At the original hearing a standard deal was struck: she keeps all of the house, I keep all of my pension, and I pay alimony ($150. per week, almost 25% of my take-home pay). My lawyer was to construct the final document for her signature. She balked at some of the language in the final agreement, got pissed actually, because it stated that if she married another man 'or woman' then the alimony would cease. She went ballistic at the mention of 'another woman' because she thought she was being accused of being a lesbian. I tried to explain to her that it only reflected the new boilerplate required in Massachusetts since gay marriage here is now legal but she was not mollified.

They now demanded the alimony be doubled to $300. Well, that was unacceptable. I simply was unable to pay that much so I refused, and that forced a trial which greatly increased my legal bills (while she was getting free legal counsel). The judge also warned ominously that she felt the new alimony demand was reasonable and that I might be wasting my time and money going to trial. At the trial I made the case that the marriage s****d and was basically over after only 5 years. I also was able to convince the court I was unable to pay $300. per week due to my own cost of living which includes very large credit card debt caused by the marriage.

After hearing the full details from my side the judge gave me a partial break: alimony was increased to "only" $200. per week instead of $300. and I would only have to keep her on my current job-provided health plan and NOT have to continue supplying health coverage for her once that plan is lost.

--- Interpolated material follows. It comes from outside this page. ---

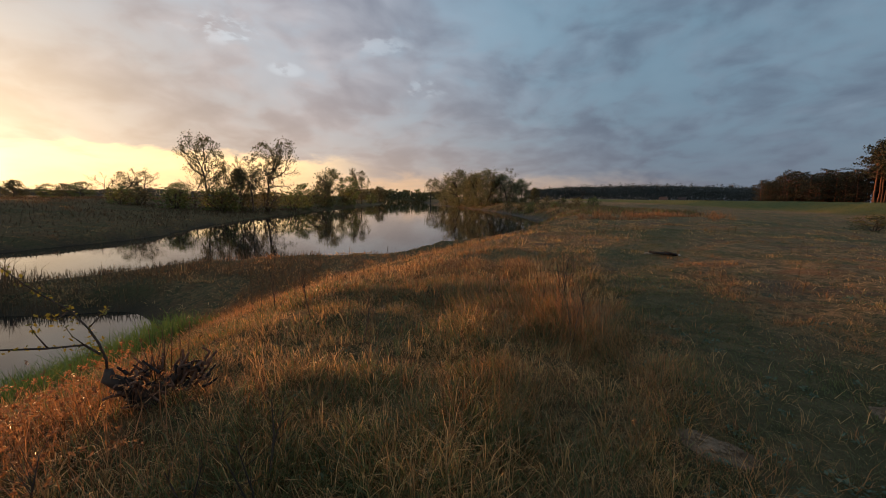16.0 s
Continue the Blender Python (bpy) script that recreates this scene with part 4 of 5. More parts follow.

As earlier agreed to she gets all of the house and I keep all of my pension. Left unexplained are two points: 1) why should she have any claim on my pension in the first place since I did all the work and she did not, in ANY way, help me do that work nor did she "give up" anything so that I could do that work, and 2) how the hell am I supposed to continue paying alimony after I retire if: a) all of my pension is mine and b) all of my money comes from my pension every month (which will be the case)? If I must continue paying alimony after retirement then those payments must come from my pension checks since I am left with only debts and no savings. Go figure.

That is pretty much my whole story. The judge as much as admitted that if "I" did not help support my ex-wife then the state would wind up helping to support her since she is, technically, disabled due to poor health. Now, I don't want to sound insensitive, but once I was divorced from her, and once all debts between us were settled, what the hell is the argument for ordering me to contribute to her support indefinitely? I mean, they might as well pick some poor schmuck out of the phone book at random, select some poor needy woman off the welfare rolls at random, and order the man to start sending her checks.

IMHO, my case is a clear violation of............................

13th. Amendment to the U.S. Constitution:

Section 1. Neither slavery nor involuntary servitude, except as a
punishment for crime whereof the party shall have been duly convicted,
shall exist within the United States, or any place subject to their
jurisdiction.

Section 2. Congress shall have power to enforce this article by
appropriate legislation.

Sorry this ran so long but it felt good to pour it all out.